━━━ DATA IN THIS EXERCISE ━━━

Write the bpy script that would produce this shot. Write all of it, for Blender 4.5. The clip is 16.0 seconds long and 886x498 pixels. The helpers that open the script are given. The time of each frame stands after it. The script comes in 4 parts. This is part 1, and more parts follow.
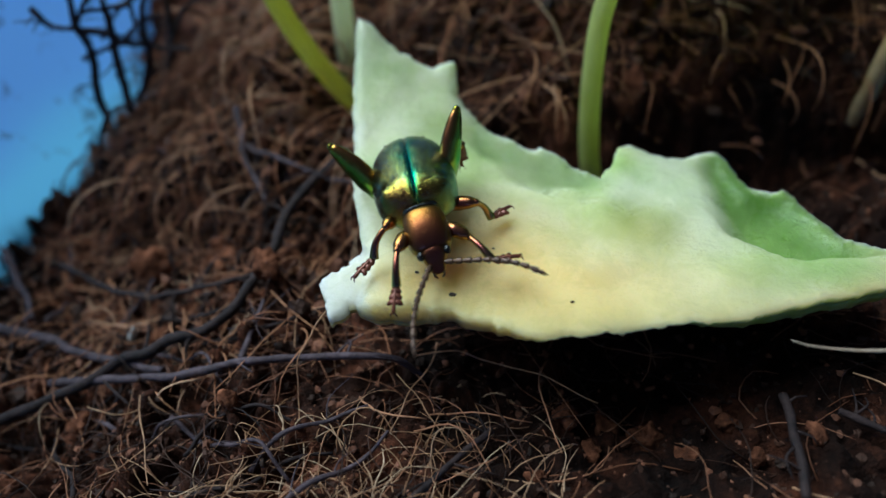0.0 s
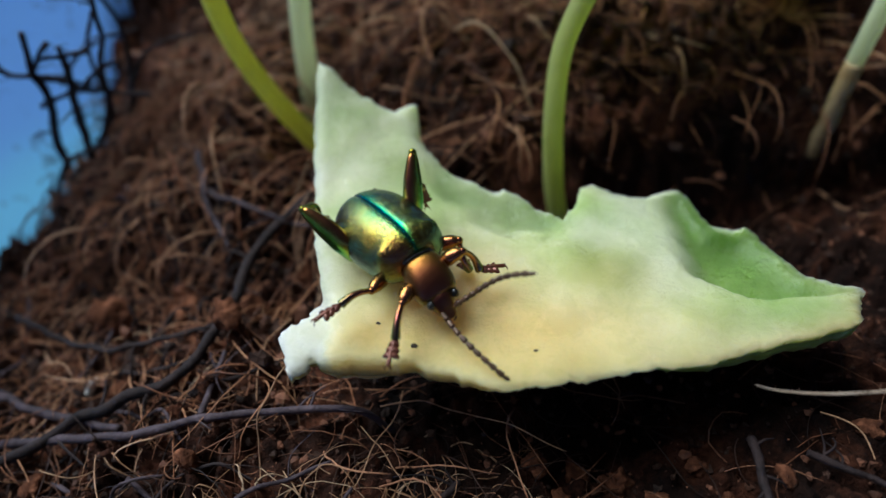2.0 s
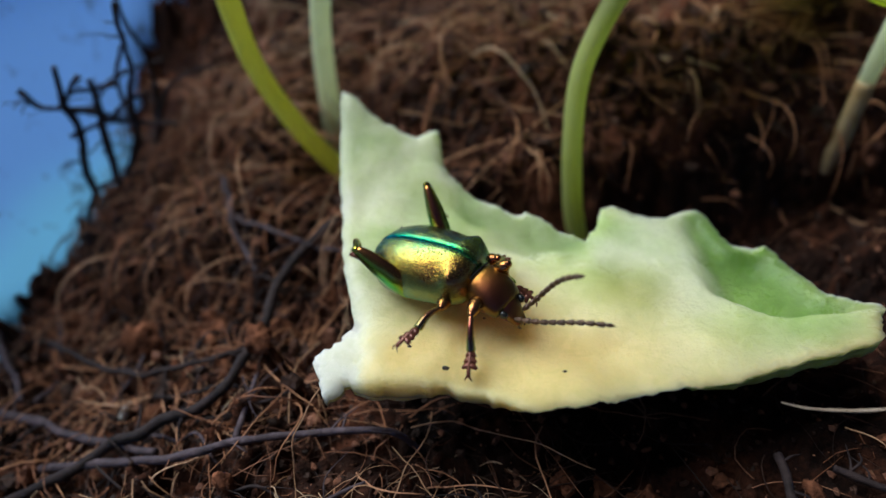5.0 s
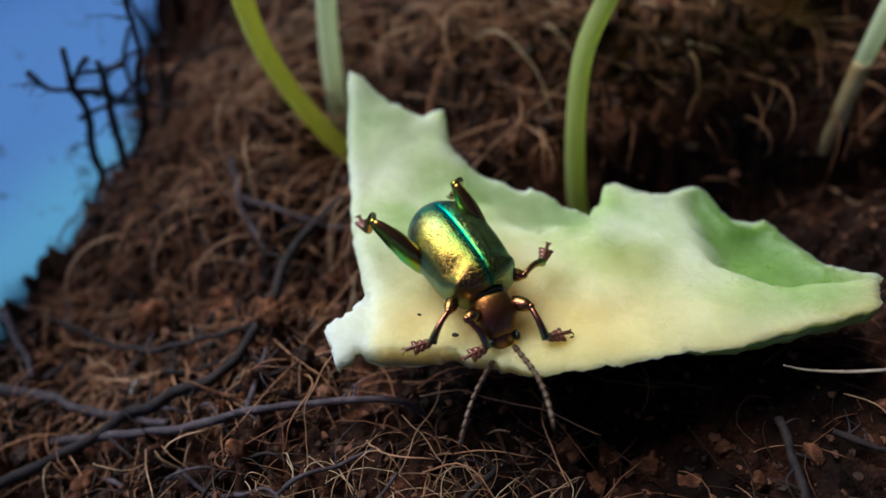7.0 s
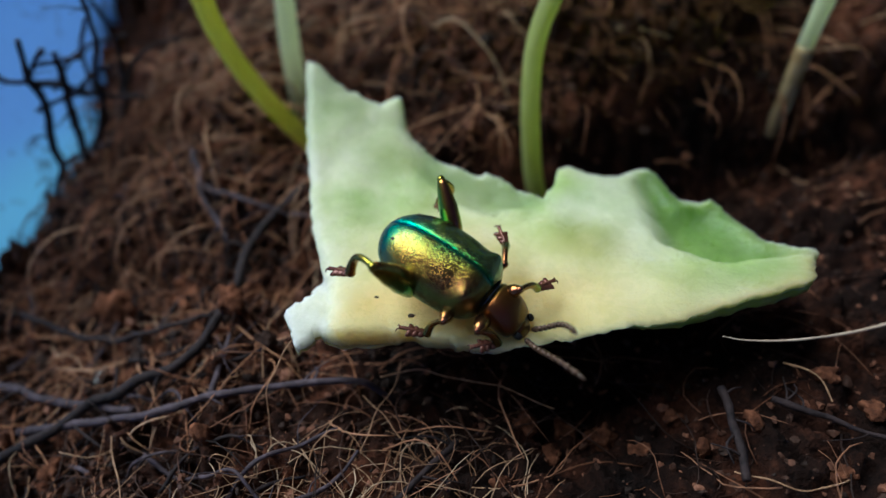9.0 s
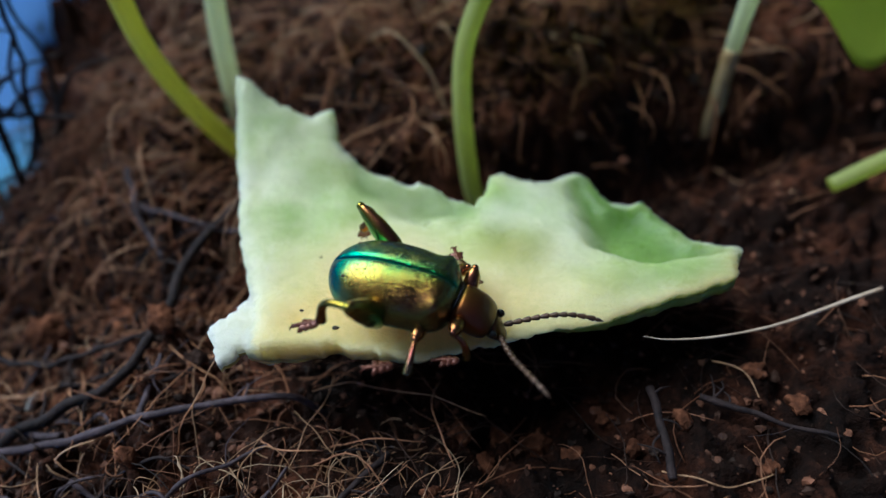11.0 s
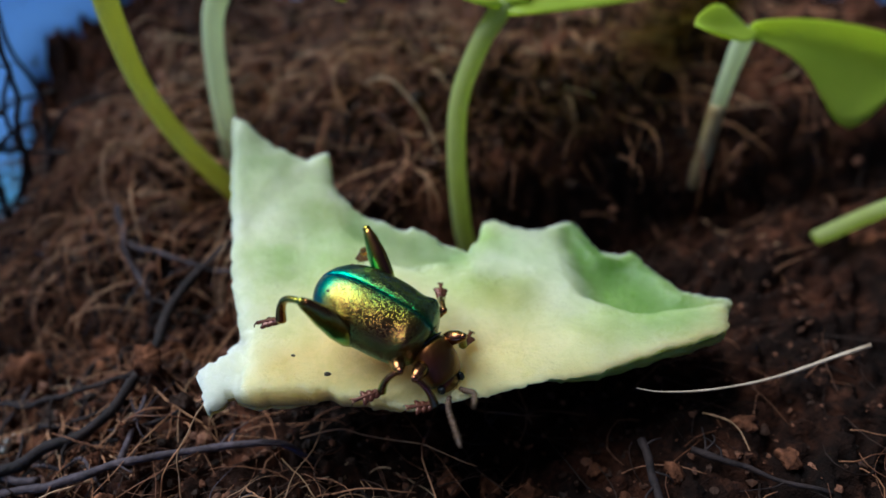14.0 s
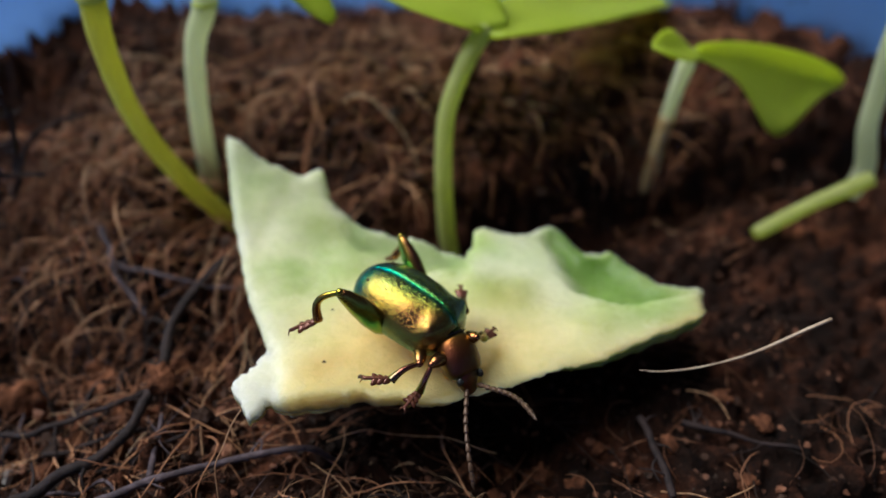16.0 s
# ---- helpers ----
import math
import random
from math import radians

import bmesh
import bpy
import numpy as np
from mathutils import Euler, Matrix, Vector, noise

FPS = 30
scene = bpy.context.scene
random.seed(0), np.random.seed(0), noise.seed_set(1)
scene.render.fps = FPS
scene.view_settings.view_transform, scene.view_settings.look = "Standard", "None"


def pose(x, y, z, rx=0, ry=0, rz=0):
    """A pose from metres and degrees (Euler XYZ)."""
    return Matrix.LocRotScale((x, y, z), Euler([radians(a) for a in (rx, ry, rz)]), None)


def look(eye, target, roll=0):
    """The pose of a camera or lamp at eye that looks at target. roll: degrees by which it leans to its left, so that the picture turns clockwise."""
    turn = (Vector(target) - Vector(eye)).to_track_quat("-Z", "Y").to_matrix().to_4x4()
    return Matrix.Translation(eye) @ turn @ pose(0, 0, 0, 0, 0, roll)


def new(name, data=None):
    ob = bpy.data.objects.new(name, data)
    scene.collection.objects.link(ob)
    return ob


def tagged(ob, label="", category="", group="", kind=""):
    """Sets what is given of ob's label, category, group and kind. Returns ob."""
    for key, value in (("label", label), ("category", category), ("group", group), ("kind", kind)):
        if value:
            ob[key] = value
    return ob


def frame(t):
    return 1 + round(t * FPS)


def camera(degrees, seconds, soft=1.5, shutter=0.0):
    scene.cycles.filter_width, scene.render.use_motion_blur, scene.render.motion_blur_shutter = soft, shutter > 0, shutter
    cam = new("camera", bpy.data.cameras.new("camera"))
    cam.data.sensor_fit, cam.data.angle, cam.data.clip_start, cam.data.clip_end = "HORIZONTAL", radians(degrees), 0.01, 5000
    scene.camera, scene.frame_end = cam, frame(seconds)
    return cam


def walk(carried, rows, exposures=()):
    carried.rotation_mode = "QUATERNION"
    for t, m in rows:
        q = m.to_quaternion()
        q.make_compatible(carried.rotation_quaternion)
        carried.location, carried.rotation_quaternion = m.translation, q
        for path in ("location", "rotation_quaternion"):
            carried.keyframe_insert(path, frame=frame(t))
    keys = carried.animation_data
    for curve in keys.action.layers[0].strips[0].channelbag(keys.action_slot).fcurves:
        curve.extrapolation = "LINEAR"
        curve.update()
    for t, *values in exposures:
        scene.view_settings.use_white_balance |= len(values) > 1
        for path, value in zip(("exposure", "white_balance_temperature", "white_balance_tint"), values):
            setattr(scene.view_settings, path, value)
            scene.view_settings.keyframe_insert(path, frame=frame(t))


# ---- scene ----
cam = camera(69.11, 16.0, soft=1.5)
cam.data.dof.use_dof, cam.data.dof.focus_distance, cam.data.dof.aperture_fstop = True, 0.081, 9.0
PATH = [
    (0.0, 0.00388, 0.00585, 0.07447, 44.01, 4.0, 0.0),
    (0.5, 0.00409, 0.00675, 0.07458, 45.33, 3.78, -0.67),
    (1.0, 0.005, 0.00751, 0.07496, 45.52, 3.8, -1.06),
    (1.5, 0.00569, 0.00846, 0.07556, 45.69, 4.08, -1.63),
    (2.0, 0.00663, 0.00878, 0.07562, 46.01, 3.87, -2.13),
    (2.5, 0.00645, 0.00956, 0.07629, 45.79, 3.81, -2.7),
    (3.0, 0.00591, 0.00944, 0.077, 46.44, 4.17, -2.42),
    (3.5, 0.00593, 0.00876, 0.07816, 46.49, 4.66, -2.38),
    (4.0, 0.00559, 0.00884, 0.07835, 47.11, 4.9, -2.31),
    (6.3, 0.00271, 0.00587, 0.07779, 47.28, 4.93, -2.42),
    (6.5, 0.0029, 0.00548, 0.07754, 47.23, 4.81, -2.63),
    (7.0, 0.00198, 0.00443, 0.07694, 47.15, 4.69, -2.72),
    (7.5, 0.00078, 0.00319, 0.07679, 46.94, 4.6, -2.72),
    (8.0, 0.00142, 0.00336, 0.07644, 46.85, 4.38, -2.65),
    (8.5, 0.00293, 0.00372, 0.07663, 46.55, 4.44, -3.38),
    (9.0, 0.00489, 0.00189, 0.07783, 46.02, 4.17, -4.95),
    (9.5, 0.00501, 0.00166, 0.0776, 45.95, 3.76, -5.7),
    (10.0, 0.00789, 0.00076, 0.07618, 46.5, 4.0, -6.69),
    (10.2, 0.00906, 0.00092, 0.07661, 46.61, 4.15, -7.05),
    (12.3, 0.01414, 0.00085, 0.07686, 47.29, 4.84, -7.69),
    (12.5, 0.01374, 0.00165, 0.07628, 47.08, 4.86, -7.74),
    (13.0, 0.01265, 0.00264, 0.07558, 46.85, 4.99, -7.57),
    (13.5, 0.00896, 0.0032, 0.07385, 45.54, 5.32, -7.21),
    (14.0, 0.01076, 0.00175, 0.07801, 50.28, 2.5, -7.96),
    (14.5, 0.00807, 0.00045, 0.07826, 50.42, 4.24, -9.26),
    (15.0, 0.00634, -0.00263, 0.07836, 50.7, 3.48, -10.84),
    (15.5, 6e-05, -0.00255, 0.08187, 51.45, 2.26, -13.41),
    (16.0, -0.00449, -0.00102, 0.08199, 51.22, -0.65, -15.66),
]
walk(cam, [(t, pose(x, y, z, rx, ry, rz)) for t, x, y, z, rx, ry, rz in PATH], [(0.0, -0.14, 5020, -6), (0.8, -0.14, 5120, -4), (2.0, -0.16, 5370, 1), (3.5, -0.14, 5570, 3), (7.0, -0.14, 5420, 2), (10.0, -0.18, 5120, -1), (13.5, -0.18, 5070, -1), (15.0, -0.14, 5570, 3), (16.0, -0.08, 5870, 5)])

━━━
━━━ DATA IN THIS EXERCISE ━━━

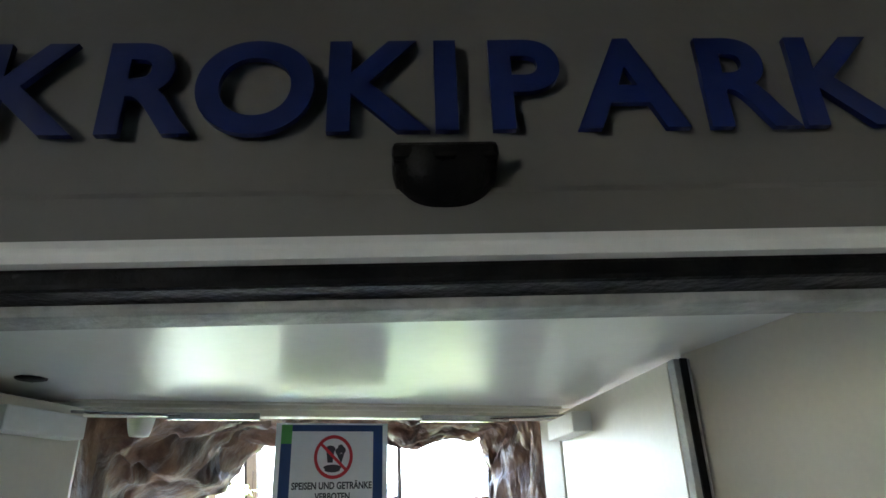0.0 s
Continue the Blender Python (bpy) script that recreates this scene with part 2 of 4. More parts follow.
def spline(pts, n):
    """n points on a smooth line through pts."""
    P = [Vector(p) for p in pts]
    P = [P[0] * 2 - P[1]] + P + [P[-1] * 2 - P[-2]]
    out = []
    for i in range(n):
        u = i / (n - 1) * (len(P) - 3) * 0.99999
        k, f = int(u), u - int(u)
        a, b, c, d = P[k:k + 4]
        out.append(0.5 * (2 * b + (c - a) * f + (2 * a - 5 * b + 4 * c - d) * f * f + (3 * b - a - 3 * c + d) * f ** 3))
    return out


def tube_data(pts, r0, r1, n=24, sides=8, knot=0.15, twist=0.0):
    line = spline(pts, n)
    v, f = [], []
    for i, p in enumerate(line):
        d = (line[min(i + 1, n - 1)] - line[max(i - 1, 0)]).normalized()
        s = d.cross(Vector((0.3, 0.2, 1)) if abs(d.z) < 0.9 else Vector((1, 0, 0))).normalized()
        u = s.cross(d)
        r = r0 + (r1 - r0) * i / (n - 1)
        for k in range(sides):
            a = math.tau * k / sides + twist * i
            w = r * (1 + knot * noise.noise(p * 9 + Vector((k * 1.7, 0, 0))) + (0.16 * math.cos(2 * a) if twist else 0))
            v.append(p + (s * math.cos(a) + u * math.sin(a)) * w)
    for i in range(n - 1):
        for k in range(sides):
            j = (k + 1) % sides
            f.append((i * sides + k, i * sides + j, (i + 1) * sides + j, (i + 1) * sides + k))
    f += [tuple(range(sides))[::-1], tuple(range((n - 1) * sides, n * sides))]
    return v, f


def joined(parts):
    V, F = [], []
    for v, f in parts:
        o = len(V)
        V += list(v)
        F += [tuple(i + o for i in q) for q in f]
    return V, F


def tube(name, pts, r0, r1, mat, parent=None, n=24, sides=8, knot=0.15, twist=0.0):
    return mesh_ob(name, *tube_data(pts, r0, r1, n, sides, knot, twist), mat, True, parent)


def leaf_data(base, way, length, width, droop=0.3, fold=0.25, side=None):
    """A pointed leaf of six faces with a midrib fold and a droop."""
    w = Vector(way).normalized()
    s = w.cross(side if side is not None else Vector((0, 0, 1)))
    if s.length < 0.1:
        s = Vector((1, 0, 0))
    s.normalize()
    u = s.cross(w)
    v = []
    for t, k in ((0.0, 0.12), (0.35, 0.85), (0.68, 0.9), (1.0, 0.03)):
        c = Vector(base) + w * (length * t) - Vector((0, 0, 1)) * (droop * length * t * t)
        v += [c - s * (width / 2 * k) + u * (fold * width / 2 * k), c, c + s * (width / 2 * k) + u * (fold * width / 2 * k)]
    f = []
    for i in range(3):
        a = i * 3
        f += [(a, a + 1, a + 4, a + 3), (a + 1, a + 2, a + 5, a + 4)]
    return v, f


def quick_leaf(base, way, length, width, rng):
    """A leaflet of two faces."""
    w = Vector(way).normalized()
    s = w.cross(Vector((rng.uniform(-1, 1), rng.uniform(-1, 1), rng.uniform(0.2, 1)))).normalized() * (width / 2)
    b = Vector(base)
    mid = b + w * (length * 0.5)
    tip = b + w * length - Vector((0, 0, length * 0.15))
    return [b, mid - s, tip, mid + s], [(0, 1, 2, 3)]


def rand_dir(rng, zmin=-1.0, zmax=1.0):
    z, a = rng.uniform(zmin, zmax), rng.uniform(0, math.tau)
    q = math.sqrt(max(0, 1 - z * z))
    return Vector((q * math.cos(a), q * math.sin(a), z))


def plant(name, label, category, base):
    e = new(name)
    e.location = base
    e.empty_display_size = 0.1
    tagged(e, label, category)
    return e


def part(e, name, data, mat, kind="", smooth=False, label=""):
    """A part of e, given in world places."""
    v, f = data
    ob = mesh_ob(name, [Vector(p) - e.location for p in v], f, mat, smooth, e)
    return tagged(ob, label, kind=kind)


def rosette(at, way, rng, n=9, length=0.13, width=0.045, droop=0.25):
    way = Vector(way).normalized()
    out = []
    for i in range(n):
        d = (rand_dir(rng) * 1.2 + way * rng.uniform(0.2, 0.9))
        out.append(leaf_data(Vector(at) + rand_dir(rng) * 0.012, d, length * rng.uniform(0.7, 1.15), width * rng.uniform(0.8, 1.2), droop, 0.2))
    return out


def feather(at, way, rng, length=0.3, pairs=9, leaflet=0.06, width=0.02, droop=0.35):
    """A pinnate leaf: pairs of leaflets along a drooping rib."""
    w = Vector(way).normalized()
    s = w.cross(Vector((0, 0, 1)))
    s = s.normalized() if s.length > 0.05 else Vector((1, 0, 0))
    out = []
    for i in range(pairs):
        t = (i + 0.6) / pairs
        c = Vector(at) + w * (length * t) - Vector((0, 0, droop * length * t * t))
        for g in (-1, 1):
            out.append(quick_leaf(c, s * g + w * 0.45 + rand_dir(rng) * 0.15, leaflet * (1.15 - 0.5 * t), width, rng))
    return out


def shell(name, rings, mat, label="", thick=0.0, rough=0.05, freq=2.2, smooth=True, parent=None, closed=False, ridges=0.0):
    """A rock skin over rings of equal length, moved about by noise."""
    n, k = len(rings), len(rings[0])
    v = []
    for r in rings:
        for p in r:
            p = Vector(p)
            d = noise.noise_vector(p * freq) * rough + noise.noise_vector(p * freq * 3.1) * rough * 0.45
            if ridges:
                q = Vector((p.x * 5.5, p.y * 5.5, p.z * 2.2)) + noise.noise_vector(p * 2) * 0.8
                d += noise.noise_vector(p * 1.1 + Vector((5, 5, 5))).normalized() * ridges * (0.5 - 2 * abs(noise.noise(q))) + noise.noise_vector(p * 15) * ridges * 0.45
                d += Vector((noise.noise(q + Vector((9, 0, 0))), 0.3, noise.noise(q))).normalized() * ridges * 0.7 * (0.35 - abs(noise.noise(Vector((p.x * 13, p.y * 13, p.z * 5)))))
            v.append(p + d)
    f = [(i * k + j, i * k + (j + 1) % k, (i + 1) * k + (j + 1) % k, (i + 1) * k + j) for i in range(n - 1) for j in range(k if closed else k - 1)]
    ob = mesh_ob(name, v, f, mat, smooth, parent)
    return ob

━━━

> **WRITTEN INSTRUCTION**
Starting at the line that contains "for curve in" and ending at the line that contains "scene.view_settings.use_white_balance |= len(values)", retype each line exactly; omit everything outside that range.

> **RESULT OF THE TASK**
    for curve in keys.action.layers[0].strips[0].channelbag(keys.action_slot).fcurves:
        curve.extrapolation = "LINEAR"
        curve.update()
    for t, *values in exposures:
        scene.view_settings.use_white_balance |= len(values) > 1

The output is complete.